The 11 teammates, all 13 and 14 years old, don't appear to know a lot about the roots of the animosity between the two nations, which began in 1961 after the United States closed its embassy in Havana and severed diplomatic ties. It intensified a year later with the Cuban Missile Crisis.

"I know Cuba is very old, without much money, and it's a communist country," said 13-year-old Ryan Orlov, of Bala Cynwyd, a catcher.

As parents, "we have a little more historical perspective," said Ryan's father, Steve "Wally" Orlov, 53. "We understand the magnitude" of reestablishing U.S.-Cuba relations.

Jon Rubin, the Friends Central School baseball coach, has donated his time to shape the Americans, including his 13-year-old son, Justin, into a cohesive team.

But during a recent fund-raiser for the trip at the Greeks Bar & Restaurant in Narberth, Rubin, of Bryn Mawr, expressed a hope that the two countries also will swap players for some games to minimize the inherent ethnocentrism in their competition.

"It would be so cool," he said, "to see our kids playing side by side."

However, not everyone is on board with the venture. The parents of "one or two" invited players "made the decision that they are not going to go" because of "principled objections to Cuba's communist regime," Tauber said.

On Dec. 30, the team is scheduled to meet Jeffrey DeLaurentis, the first presidential choice for U.S. ambassador to Cuba in more than 55 years, at his residence in Havana.

The trip also has a humanitarian purpose. The Americans will deliver much-needed nonprescription medicines and reading glasses to a Catholic church and a synagogue in Havana. In the towns where they play, they will donate a mountain of baseball equipment, including dozens of balls, bats, gloves, hats, and jerseys.

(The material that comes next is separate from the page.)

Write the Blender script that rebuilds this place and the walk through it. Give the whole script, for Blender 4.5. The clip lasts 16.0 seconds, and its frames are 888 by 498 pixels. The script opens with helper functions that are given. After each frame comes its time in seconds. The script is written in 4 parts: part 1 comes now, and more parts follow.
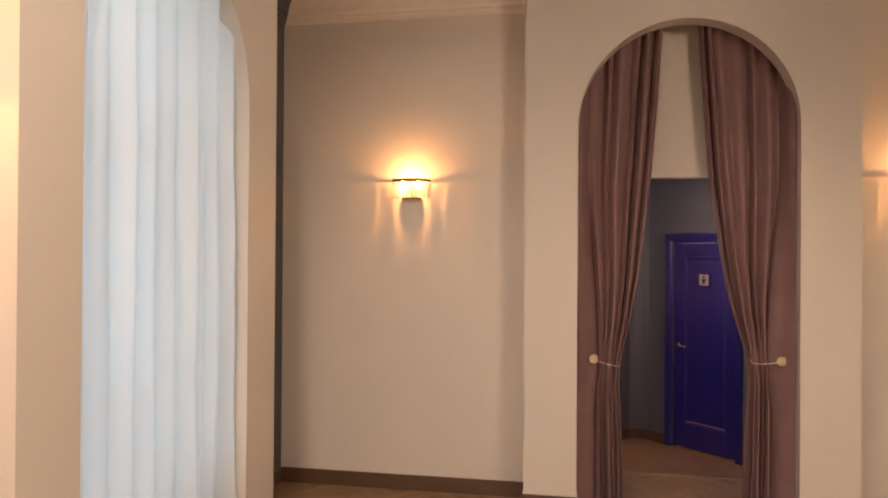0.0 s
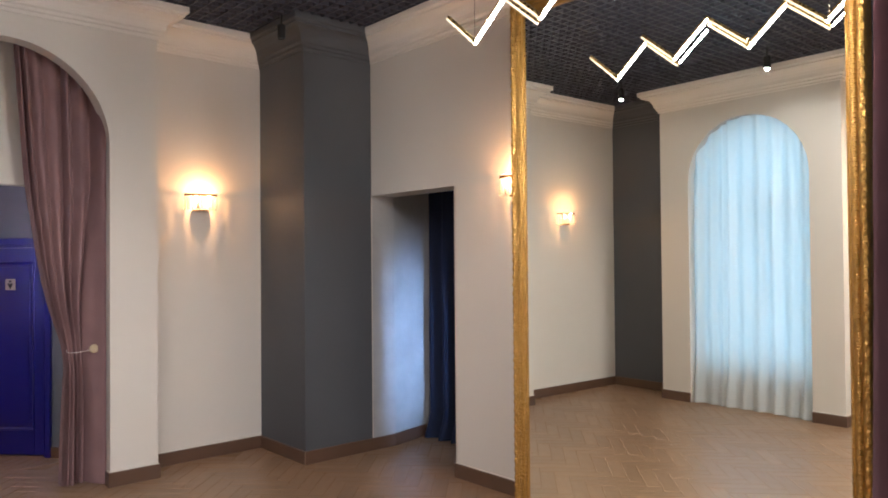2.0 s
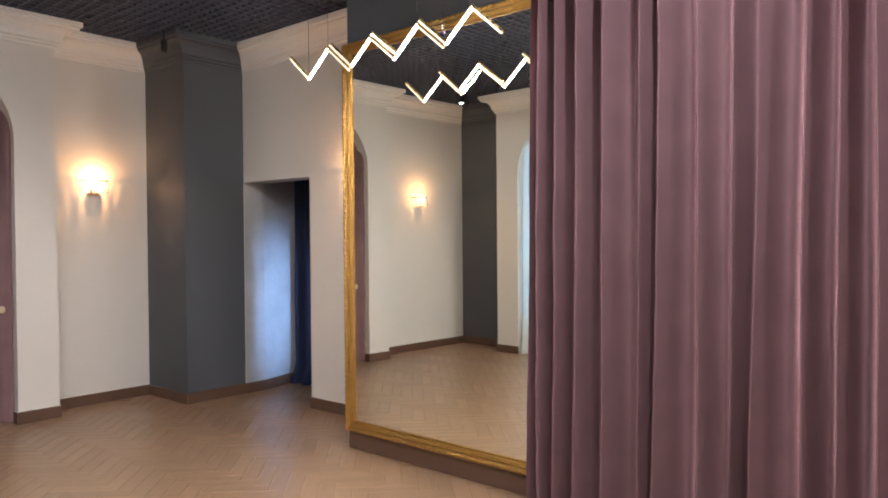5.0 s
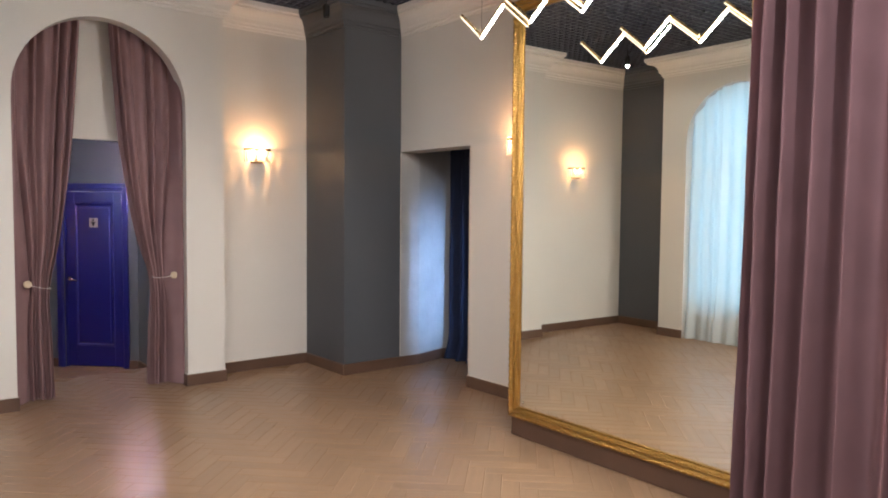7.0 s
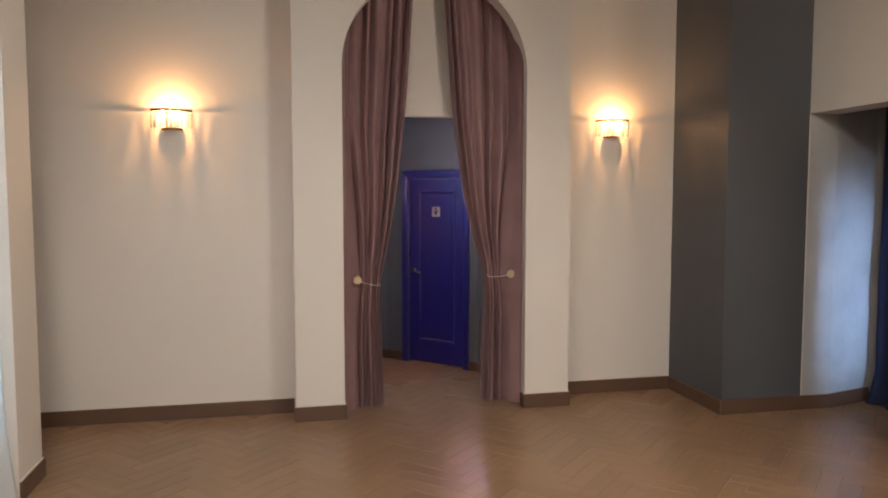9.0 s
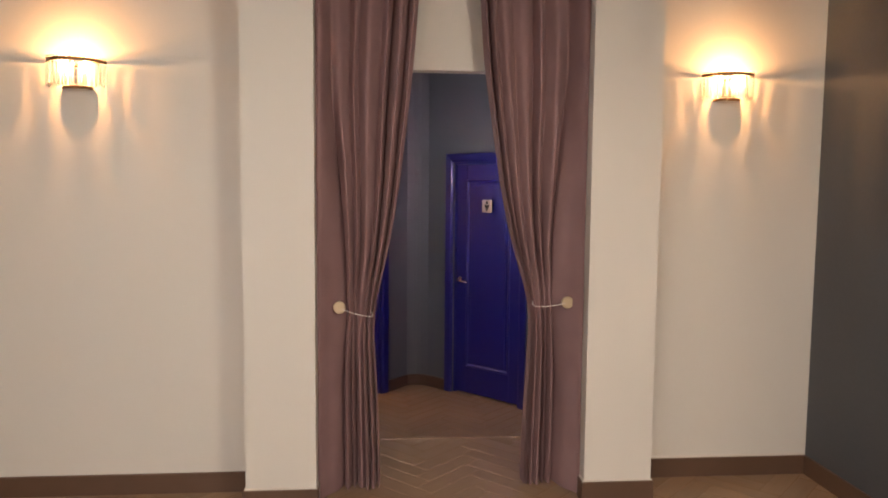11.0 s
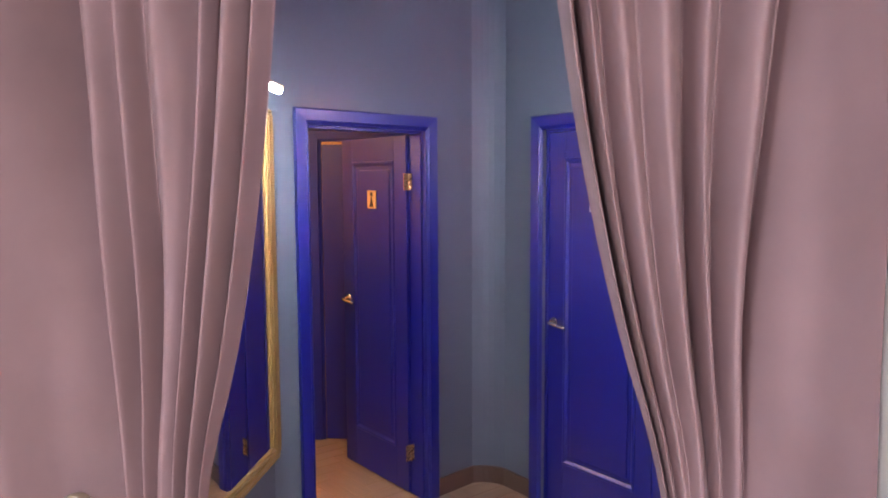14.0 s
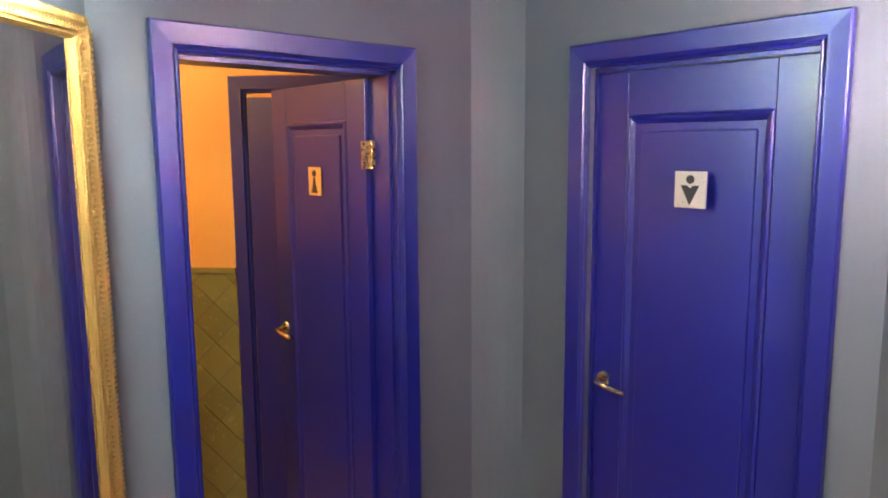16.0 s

Sponsors include Nike and Pocket Radar, maker of speed-measurement devices, as well as Pitch in for Baseball, a Harleysville nonprofit that provides equipment to boys and girls around the world.

They "jumped over themselves to help us out," said Orlov, a board member of Lower Merion Little League, who used his extensive contacts in the world of youth baseball to generate donations.

The Phillies organization stepped up, too, donating 14 gloves, 50 Phillies T-shirts, 100 caps, 10 sets of cleats, four Easton bats, and eight dozen Rawlings baseballs. The youth team plans to carry 30 rolling duffels of paraphernalia.

Including parents and siblings, the U.S. entourage will comprise about 30 people, each paying about $3,500, including airfare and room and board. A parent who wished to remain anonymous is covering the costs for a couple of players who lacked the money to go.

The American players are packing three jerseys - red, white, and blue. Each is decorated with the crossed flags of the United States and Cuba.

The shirts also bear the bordered monogram JF-16, to memorialize the initials and jersey number of Jose Fernandez, the spectacular Cuba-born pitcher for the Miami Marlins who died in a boating accident in September.

The Americans expect to leave their jerseys behind, or trade them for souvenirs offered by the Cuban players.

They will be keepsakes from a moment in time, said Tauber, in a Cuba "likely to be passing from history in its current form."